New York Exploring Settlement In NYPD Muslim Surveillance Lawsuits

NEW YORK -- In an about-face, New York City is exploring a settlement with the plaintiffs in two lawsuits against the NYPD's Muslim surveillance program.

The talks were made public on the same day as Mayor Bill de Blasio's administration fought back against an order to reveal reams of documents related to the surveillance program from undercover agents. The administration had pursued an aggressive legal defense against the Muslim plaintiffs in the cases.

In an Aug. 15 letter that attracted little attention when it was first sent, city lawyer Peter Farrell advised the judges in the cases that two meetings with the plaintiffs had already taken place.

Farrell wrote that the two sides had agreed "to attempt to consensually resolve" the lawsuits. The NYPD's widespread surveillance of Muslims was first uncovered in a Pulitzer Prize-winning series of Associated Press reports.

Now the clock is ticking on the settlement negotiations ahead of an Oct. 1 deadline.

Farrell did not say what prompted the settlement talks, and he did not respond to a request for comment from The Huffington Post. But a document entered in the court record the same day as his letter could provide a hint: a city motion to prevent NYPD undercover officers' electronic files on the Muslim plaintiffs from being turned over.

The city had argued in June that turning over those records "could compromise ongoing and future investigations" and would have a "chilling effect" on the NYPD's ability to recruit undercover agents and confidential informants. But federal magistrate Judge Joan M. Azrack ruled against the city in July, ordering it to hand over the documents.

In an Aug. 15 motion, the city again pushed Azrack to reconsider. That city motion suggests there was a massive effort to spy on the handful of plaintiffs involved in the case.

Though there are only six plaintiffs in one case, a 2013 lawsuit against the Muslim surveillance program, the city stated that it would need to comb through potentially relevant records from a startling 93 different undercover officers, informants and handlers. Lawyers complained that they would have to sort through 1 million documents comprising 265 gigabytes to comply.
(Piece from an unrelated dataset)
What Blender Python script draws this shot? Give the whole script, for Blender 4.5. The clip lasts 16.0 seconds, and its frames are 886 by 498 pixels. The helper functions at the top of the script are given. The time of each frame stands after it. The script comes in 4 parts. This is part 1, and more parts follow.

Plaintiffs in that case and in a long-running lawsuit against NYPD surveillance of political speech had argued that the police were targeting political speech and trawling entire mosques, on scant evidence of actual crimes.

The city and the police, on the other hand, claimed that even the full-scale investigations of entire mosques it is conducting are based on leads and designed to prevent terrorism.

De Blasio and NYPD Commissioner Bill Bratton announced in April that they were shutting down a unit that collected demographic information on Muslim communities in April, to the acclaim of civil liberties groups. But the city had shown no signs it was backing off its defense of other surveillance efforts -- even asking the plaintiffs themselves to turn over any documents that could reveal connections to terrorism.

A drug bust conducted in June in part because of the NYPD's counter-terrorism surveillance of a Brooklyn mosque suggests that the spying continues even after the departure of former Mayor Michael Bloomberg.

None of the parties in either lawsuit contacted by HuffPost would comment on who initiated the settlement negotiations or their current status.

"Basically, we're in discussions with the NYPD about the possibility of settling the case," said Diala Shamas of the CUNY CLEAR project, one of the legal teams representing the plaintiffs. "We look forward to seeing how open the new administration is to changes that we believe are necessary."

CORRECTION: A previous version of this article incorrectly referenced the CUNY CLEAR Project as being affiliated with the State University of New York.